- _DATA BLOCK_:
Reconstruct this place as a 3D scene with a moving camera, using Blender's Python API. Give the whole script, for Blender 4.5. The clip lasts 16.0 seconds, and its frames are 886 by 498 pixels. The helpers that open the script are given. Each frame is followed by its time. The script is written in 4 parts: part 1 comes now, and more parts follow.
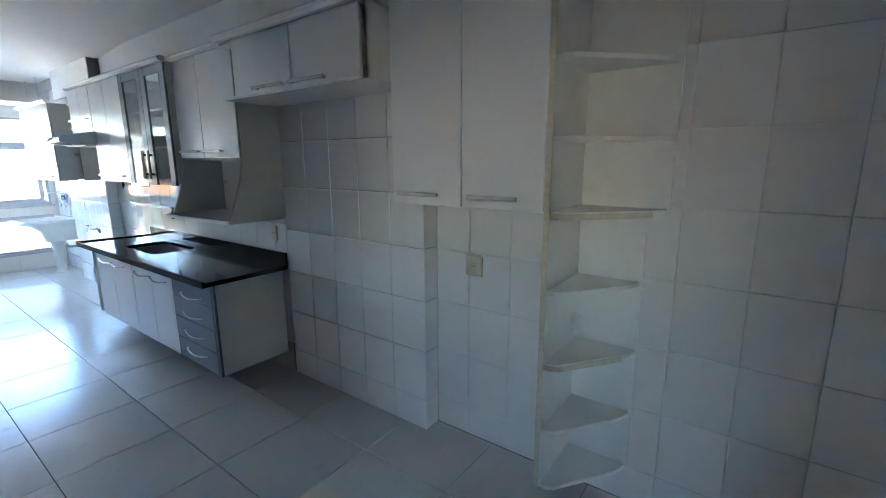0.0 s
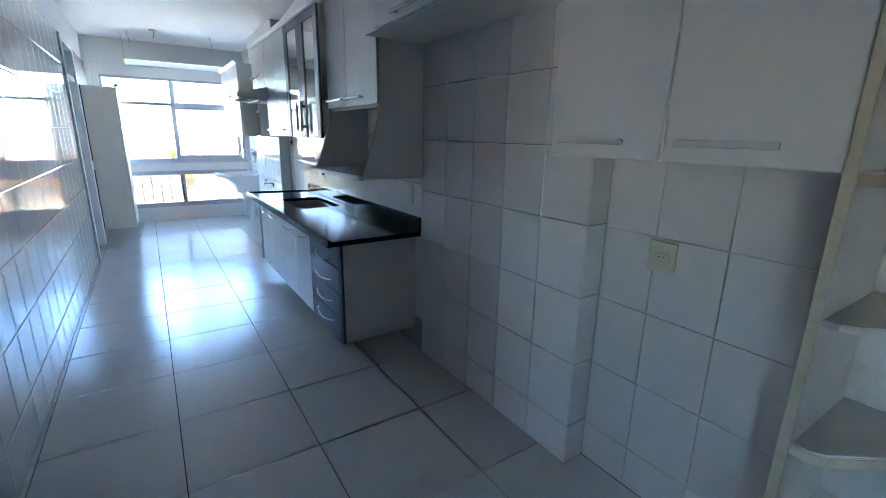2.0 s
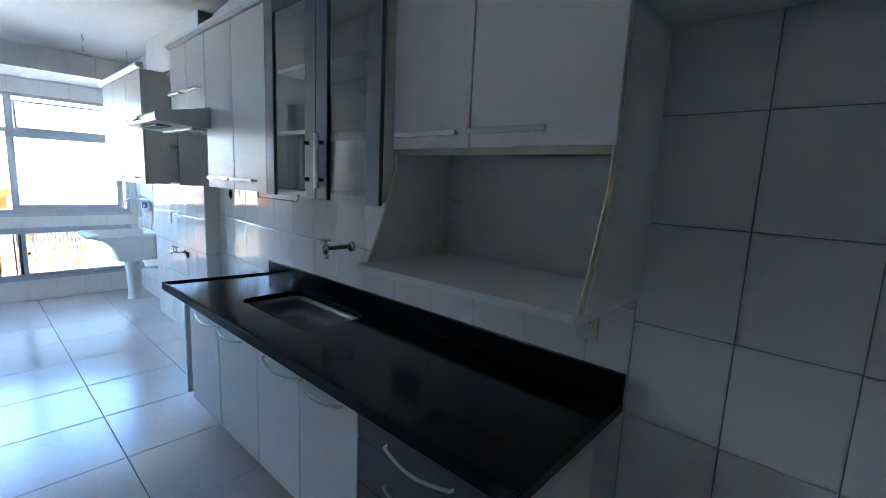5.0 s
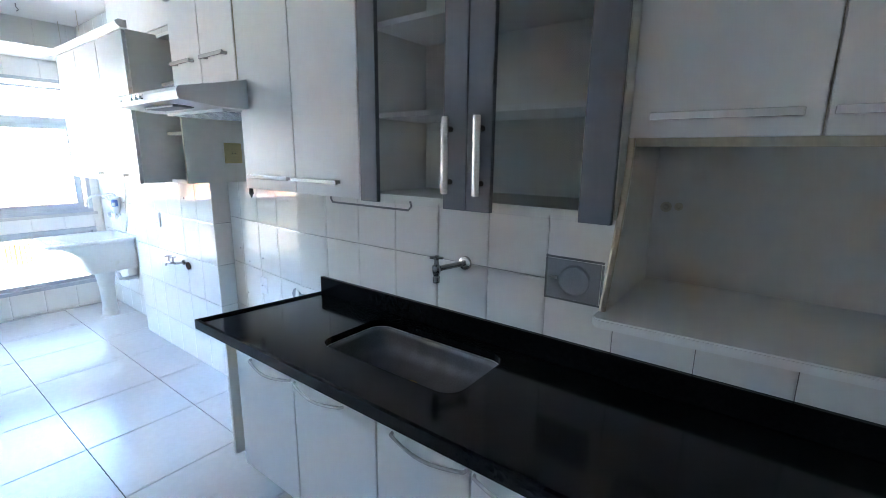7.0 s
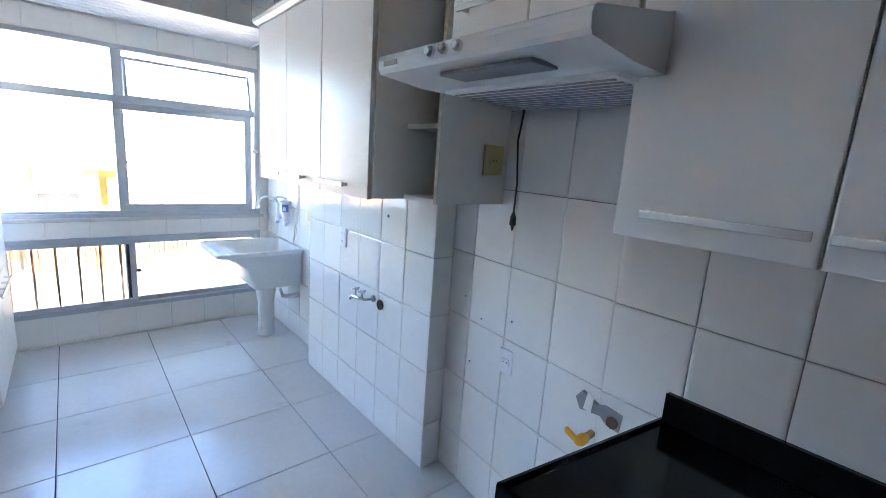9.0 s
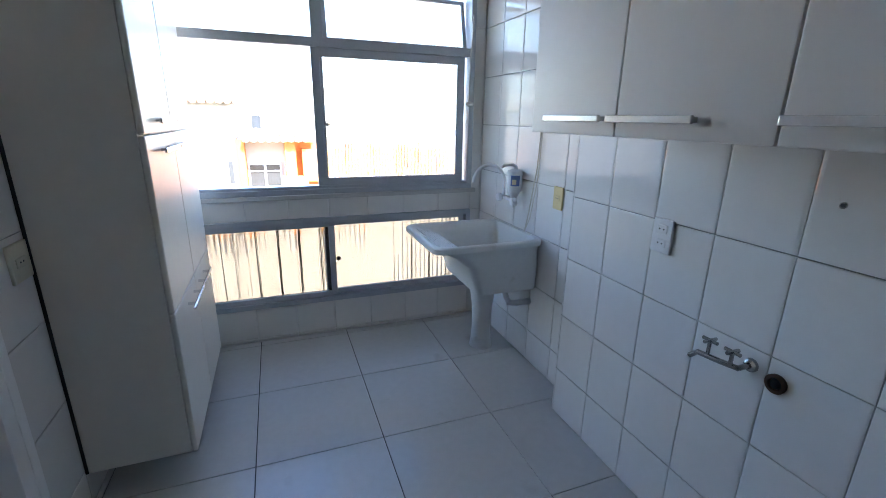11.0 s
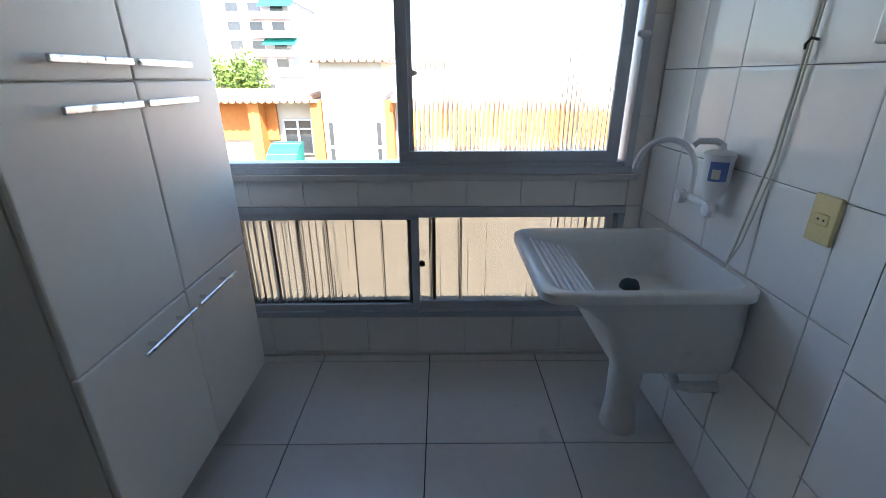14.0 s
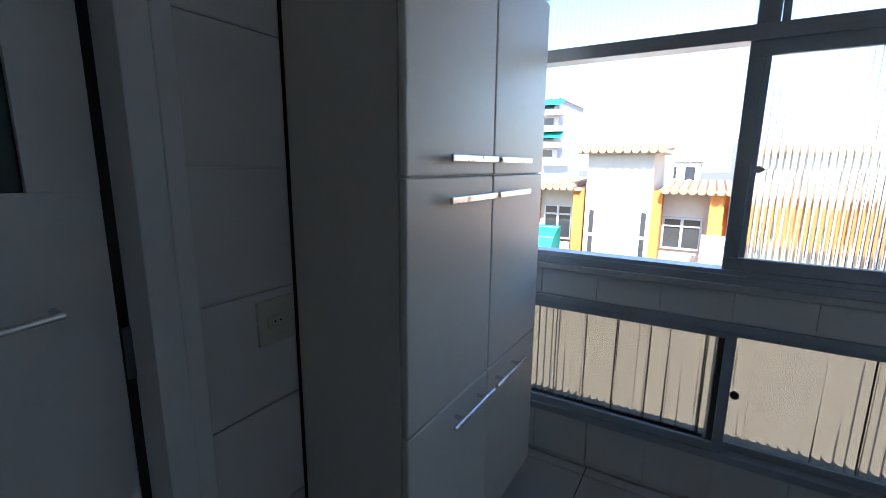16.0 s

- _EXERCISE REQUIREMENTS_: Reproduce the whole listing exactly, but not the images in it.

- _OUTPUT OF THE TASK_:
Reconstruct this place as a 3D scene with a moving camera, using Blender's Python API. Give the whole script, for Blender 4.5. The clip lasts 16.0 seconds, and its frames are 886 by 498 pixels. The helpers that open the script are given. Each frame is followed by its time. The script is written in 4 parts: part 1 comes now, and more parts follow.
0.0 s
2.0 s
5.0 s
7.0 s
9.0 s
11.0 s
14.0 s
16.0 s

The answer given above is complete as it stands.